Tata Motors projects a conservative low single-digit growth in passenger vehicle sales for the fiscal year 2025-26, aligning with industry expectations. The company is pinning its hopes on reviving its premium hatchback segment, particularly through the launch of the all-new Altroz, priced between Rs 6.89 lakh and Rs 11.29 lakh. Despite shelving plans for an electric Altroz due to market saturation in the Rs 8-15 lakh EV segment, Tata remains optimistic about growth in mid and premium hatchbacks. The firm aims to reclaim a 25% share in the premium hatchback space, leveraging demographic shifts and evolving consumer preferences.
Industry Outlook and Growth Projections
Tata Motors’ outlook for fiscal 2025-26 mirrors the overall market forecast, which anticipates modest growth in passenger vehicle (PV) sales, largely between 1% and 4%, according to industry bodies like SIAM. Shailesh Chandra, Managing Director of Tata Motors Passenger Vehicle Ltd and Tata Passenger Electric Mobility Ltd, emphasized that market conditions remain similar to the prior fiscal year, with inflationary pressures and subdued urban consumer sentiment continuing to temper demand.
Retail data from the Federation of Automobile Dealers Associations (FADA) supports this view, showing a 4.9% growth in PV sales in FY25 to 41.53 lakh units. However, Tata Motors saw a slight dip in retail sales to 5.36 lakh units, down from 5.39 lakh units in FY24.
Revitalizing the Premium Hatchback Segment
The company’s strategic focus lies in reclaiming market share within the premium hatchback segment, where its presence has waned over the past eighteen months. The new Altroz model is poised to spearhead this revival, offering petrol, CNG, and diesel variants across a price spectrum tailored for aspirational buyers.
Chandra explained that the previous generation of Altroz had seen sales decline sharply from a monthly peak of roughly 6,000 units to between 2,000 and 2,500 units due to product aging. This decline contributed to a loss of 50,000-60,000 hatchback sales last year. Conversely, the recently refreshed Tiago has already returned to peak monthly sales levels of 7,000 to 7,500 units, signaling renewed consumer interest in mid-segment hatchbacks.
Hatchback Segment: Challenges and Opportunities
While overall hatchback sales have shrunk from 45% to about 25% of the passenger vehicle market over the past five years, Tata Motors sees significant promise in the mid and premium sub-segments. The entry-level hatchback segment faces intense competitive pressure, but the premium and mid-segment categories are growing steadily, now accounting for roughly one-third of hatchback sales, with an annual volume of 10-12 lakh units.
Demographic shifts, including a doubling of high-income households (earning above Rs 15 lakh annually) to nearly 65 million in the next five to six years, underpin Tata’s confidence in these sub-segments. These affluent buyers are expected to gravitate toward premium hatchbacks as their first car choice, presenting a lucrative opportunity.
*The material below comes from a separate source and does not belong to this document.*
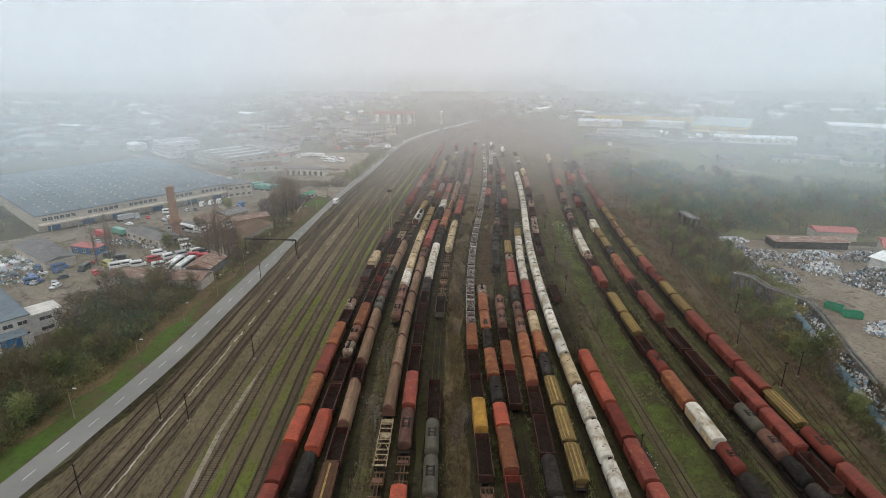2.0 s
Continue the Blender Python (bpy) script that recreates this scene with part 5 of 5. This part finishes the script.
weeds(6, 2.6, 7.0, 70, 330, 3600, 1.4, PALEGRASS, "tall dry weeds between sidings", 51)
weeds(3, -2.2, 2.2, 85, 165, 1500, 0.7, TWIG, "brown weeds on an empty siding", 52)
weeds(13, -2.0, 9.0, 145, 330, 3600, 0.8, TWIG, "brown weeds over empty sidings", 53)
weeds(8, -2.2, 2.2, 190, 290, 1600, 0.9, TWIG, "brown weeds on an empty siding", 54)
weeds(13, 9.5, 16, 70, 300, 1500, 0.6, OLIVE, "tufts on the grass strip", 55)
weeds(15, -3, 2, 90, 290, 1500, 0.8, OLIVE, "weeds between wagons", 56)
weeds(16, 2.2, 7.5, 130, 330, 2000, 0.7, OLIVE, "weeds between wagons", 57)
weeds(18, 4, 26, 60, 400, 9000, 1.1, RUSTLEAF, "russet weeds over disused tracks", 58)
weeds(7, 2.2, 8.0, 190, 400, 5000, 1.0, RUSTLEAF, "russet weeds over empty sidings", 59)
for i, k in enumerate((7, 8, 9, 10, 11, 12)):
    weeds(k, 1.6, 3.0, 62, 300, 900, 0.8, TWIG if i % 2 else OLIVE, "weeds between lines of wagons", 60 + i)

bare = tree(21, 8.5, 3.2, TWIG, "bare brown tree among brushwood", 760)
pale = tree(22, 9.0, 3.0, PURPLE, "bare tree with pale grey limbs", 240)
leafy = tree(23, 6.0, 2.6, OLIVE, "small olive-leaved tree in scrub", 760, leaf=0.44)
gold = tree(24, 5.5, 2.2, YELLOWLEAF, "small tree with yellowing leaves", 360, leaf=0.32)


def poplar_tree(seed, h, spread, label):
    """A broom of stems rising steeply from a short trunk, with fine twigs all the way up."""
    rnd = random.Random(seed)
    noise.seed_set(seed)
    bm = bmesh.new()
    limb(bm, Vector((0, 0, -0.2)), Vector((0, 0, h * 0.35)), 0.26, 0.16, 7)
    limb(bm, Vector((0, 0, h * 0.35)), Vector((0.2, 0.1, h * 0.95)), 0.16, 0.03, 6)
    vs, fs = [], []
    for i in range(19):
        a = i * 2.4 + rnd.uniform(-0.5, 0.5)
        z0 = h * rnd.uniform(0.03, 0.45)
        top = min(h * rnd.uniform(0.55, 1.0), z0 + h * 0.62)
        r = spread * rnd.uniform(0.35, 1.0)
        p = Vector((0, 0, z0))
        q = Vector((math.cos(a) * r * 0.8, math.sin(a) * r * 0.8, z0 + (top - z0) * 0.4))
        e = Vector((math.cos(a) * r, math.sin(a) * r, top))
        limb(bm, p, q, 0.08, 0.055, 4)
        limb(bm, q, e, 0.055, 0.015, 4)
        for k in range(19):
            f = rnd.random()
            s = p + (q - p) * (f / 0.4) if f < 0.4 else q + (e - q) * ((f - 0.4) / 0.6)
            d = Vector((rnd.gauss(0, 0.4), rnd.gauss(0, 0.4), 1)).normalized() * rnd.uniform(0.8, 2.0)
            blade(vs, fs, s + Vector((rnd.gauss(0, 0.25), rnd.gauss(0, 0.25), rnd.gauss(0, 0.3))), d, rnd.uniform(0.05, 0.13))
    t = part("tree", bm, BARK)
    quads("crown", vs, fs, RUSTTWIG, t)
    return tagged(t, label, "tree")


poplar = poplar_tree(25, 22.0, 2.4, "tall bare poplar with steep brown stems")
plant(bare, scatter(WEST_WOOD, 46, 31, 3.2) + scatter(EAST_FAR, 24, 32, 6) + scatter(EAST_NEAR, 14, 33, 5) + [(-97, 244), (-92, 240), (-88, 236), (-84, 232), (-104, 248)], 34)
plant(pale, scatter(WEST_WOOD, 14, 35, 6) + scatter(EAST_NEAR, 10, 36, 6) + scatter(EAST_FAR, 16, 37, 8) + [(2.2, 112), (3.5, 118), (3.2, 160), (5.2, 188), (4.0, 201), (3.4, 176), (6.0, 215), (7.5, 232), (8.0, 251), (-15, 118), (-14.6, 140), (45, 168), (46, 176), (44.5, 206)], 38, 0.5, 0.9)
plant(leafy, scatter(EAST_FAR, 60, 39, 5) + scatter(EAST_NEAR, 22, 40, 5) + scatter(WEST_WOOD, 10, 41, 7) + [(-120, 246), (-114, 238), (-113, 302), (-110, 296), (-160, 420), (-150, 410), (-58, 372), (-55, 392)], 42)
plant(gold, scatter(EAST_FAR, 16, 43, 9) + scatter(EAST_NEAR, 12, 44, 7) + [(-80, 230), (-57, 398), (-54, 406), (-95, 190)], 45)
POPLARS = [(-79, 216), (-81.5, 218.5), (-84.5, 217), (-83, 222), (-87, 221), (-86, 226), (-90, 229), (-92, 226), (-82, 229.5), (-74.8, 288), (-77, 284), (-79, 279), (-80, 274), (-76, 292), (-80, 290), (-83, 285), (-75.6, 297), (-79, 298), (-83, 295), (-77, 303), (-81, 305), (-76.5, 309), (-80, 312), (-84, 302), (-85, 310), (-131, 217), (-126, 219.5), (-129, 222)]
plant(poplar, POPLARS, 46, 0.75, 1.05)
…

Electric Altroz on Hold Amid Market Dynamics
Despite initial plans to launch an electric version of the Altroz priced between Rs 8 lakh and Rs 15 lakh, Tata Motors has decided to pause the project. The decision reflects market realities: the segment is already served by three electric models—Tiago.ev, Punch.ev, and Nexon.ev. Chandra noted that introducing a fourth offering could saturate the segment, especially as battery prices decline and competition intensifies.
Though the Altroz.ev project has progressed considerably, the company is choosing to consolidate its electric portfolio for now. However, Chandra left the door open for revisiting the electric Altroz in the future, should market conditions warrant it.
Conclusion: Navigating a Transitional Market
Tata Motors’ cautious growth forecast reflects broader market realities of moderation after several years of robust expansion. The company’s strategic emphasis on refreshing key models like the Altroz and Tiago, coupled with a keen eye on premium hatchback demand, positions it well for sustainable recovery.
By adapting to shifting consumer preferences and recalibrating its electric vehicle ambitions, Tata Motors is charting a path to regain lost market share while preparing for an increasingly competitive and segmented automotive landscape.